# Given request:
Copy out the listing exactly.

# Information shown:
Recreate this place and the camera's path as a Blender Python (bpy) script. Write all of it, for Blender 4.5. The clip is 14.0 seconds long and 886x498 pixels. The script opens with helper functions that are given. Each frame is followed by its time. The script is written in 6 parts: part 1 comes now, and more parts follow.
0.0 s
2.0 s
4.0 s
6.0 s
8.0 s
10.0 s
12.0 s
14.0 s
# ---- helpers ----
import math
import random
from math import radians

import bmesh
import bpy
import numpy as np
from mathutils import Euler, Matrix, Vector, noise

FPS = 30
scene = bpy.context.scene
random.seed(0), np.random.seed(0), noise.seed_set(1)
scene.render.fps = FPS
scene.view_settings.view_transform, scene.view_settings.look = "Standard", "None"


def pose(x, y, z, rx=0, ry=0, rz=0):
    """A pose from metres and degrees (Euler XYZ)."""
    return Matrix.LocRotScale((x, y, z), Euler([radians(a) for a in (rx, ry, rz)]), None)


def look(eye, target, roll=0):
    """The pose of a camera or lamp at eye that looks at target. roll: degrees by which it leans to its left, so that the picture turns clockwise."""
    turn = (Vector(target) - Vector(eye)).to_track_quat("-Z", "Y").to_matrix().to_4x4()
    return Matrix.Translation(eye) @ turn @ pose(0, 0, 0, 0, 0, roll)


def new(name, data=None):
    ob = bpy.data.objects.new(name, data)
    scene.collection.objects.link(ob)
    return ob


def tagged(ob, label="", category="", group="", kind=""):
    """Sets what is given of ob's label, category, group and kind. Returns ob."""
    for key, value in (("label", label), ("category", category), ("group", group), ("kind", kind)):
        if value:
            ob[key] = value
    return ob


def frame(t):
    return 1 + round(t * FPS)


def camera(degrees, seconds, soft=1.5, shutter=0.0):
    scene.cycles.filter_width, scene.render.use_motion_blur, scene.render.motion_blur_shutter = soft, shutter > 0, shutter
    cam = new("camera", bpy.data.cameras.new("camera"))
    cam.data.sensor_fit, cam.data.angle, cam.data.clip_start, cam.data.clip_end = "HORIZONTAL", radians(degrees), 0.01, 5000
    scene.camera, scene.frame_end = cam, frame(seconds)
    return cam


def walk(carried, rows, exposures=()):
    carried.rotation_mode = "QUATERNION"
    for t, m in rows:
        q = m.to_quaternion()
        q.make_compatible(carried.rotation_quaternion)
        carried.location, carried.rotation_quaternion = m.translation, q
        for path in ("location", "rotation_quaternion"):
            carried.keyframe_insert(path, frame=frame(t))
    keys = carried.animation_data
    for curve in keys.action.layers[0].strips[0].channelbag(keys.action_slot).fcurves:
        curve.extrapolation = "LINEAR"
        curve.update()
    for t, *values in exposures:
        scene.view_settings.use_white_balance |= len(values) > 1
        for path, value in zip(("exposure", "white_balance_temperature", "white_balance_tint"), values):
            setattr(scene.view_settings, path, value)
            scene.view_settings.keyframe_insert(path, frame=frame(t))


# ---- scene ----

# Task solution:
Recreate this place and the camera's path as a Blender Python (bpy) script. Write all of it, for Blender 4.5. The clip is 14.0 seconds long and 886x498 pixels. The script opens with helper functions that are given. Each frame is followed by its time. The script is written in 6 parts: part 1 comes now, and more parts follow.
0.0 s
2.0 s
4.0 s
6.0 s
8.0 s
10.0 s
12.0 s
14.0 s
# ---- helpers ----
import math
import random
from math import radians

import bmesh
import bpy
import numpy as np
from mathutils import Euler, Matrix, Vector, noise

FPS = 30
scene = bpy.context.scene
random.seed(0), np.random.seed(0), noise.seed_set(1)
scene.render.fps = FPS
scene.view_settings.view_transform, scene.view_settings.look = "Standard", "None"


def pose(x, y, z, rx=0, ry=0, rz=0):
    """A pose from metres and degrees (Euler XYZ)."""
    return Matrix.LocRotScale((x, y, z), Euler([radians(a) for a in (rx, ry, rz)]), None)


def look(eye, target, roll=0):
    """The pose of a camera or lamp at eye that looks at target. roll: degrees by which it leans to its left, so that the picture turns clockwise."""
    turn = (Vector(target) - Vector(eye)).to_track_quat("-Z", "Y").to_matrix().to_4x4()
    return Matrix.Translation(eye) @ turn @ pose(0, 0, 0, 0, 0, roll)


def new(name, data=None):
    ob = bpy.data.objects.new(name, data)
    scene.collection.objects.link(ob)
    return ob


def tagged(ob, label="", category="", group="", kind=""):
    """Sets what is given of ob's label, category, group and kind. Returns ob."""
    for key, value in (("label", label), ("category", category), ("group", group), ("kind", kind)):
        if value:
            ob[key] = value
    return ob


def frame(t):
    return 1 + round(t * FPS)


def camera(degrees, seconds, soft=1.5, shutter=0.0):
    scene.cycles.filter_width, scene.render.use_motion_blur, scene.render.motion_blur_shutter = soft, shutter > 0, shutter
    cam = new("camera", bpy.data.cameras.new("camera"))
    cam.data.sensor_fit, cam.data.angle, cam.data.clip_start, cam.data.clip_end = "HORIZONTAL", radians(degrees), 0.01, 5000
    scene.camera, scene.frame_end = cam, frame(seconds)
    return cam


def walk(carried, rows, exposures=()):
    carried.rotation_mode = "QUATERNION"
    for t, m in rows:
        q = m.to_quaternion()
        q.make_compatible(carried.rotation_quaternion)
        carried.location, carried.rotation_quaternion = m.translation, q
        for path in ("location", "rotation_quaternion"):
            carried.keyframe_insert(path, frame=frame(t))
    keys = carried.animation_data
    for curve in keys.action.layers[0].strips[0].channelbag(keys.action_slot).fcurves:
        curve.extrapolation = "LINEAR"
        curve.update()
    for t, *values in exposures:
        scene.view_settings.use_white_balance |= len(values) > 1
        for path, value in zip(("exposure", "white_balance_temperature", "white_balance_tint"), values):
            setattr(scene.view_settings, path, value)
            scene.view_settings.keyframe_insert(path, frame=frame(t))


# ---- scene ----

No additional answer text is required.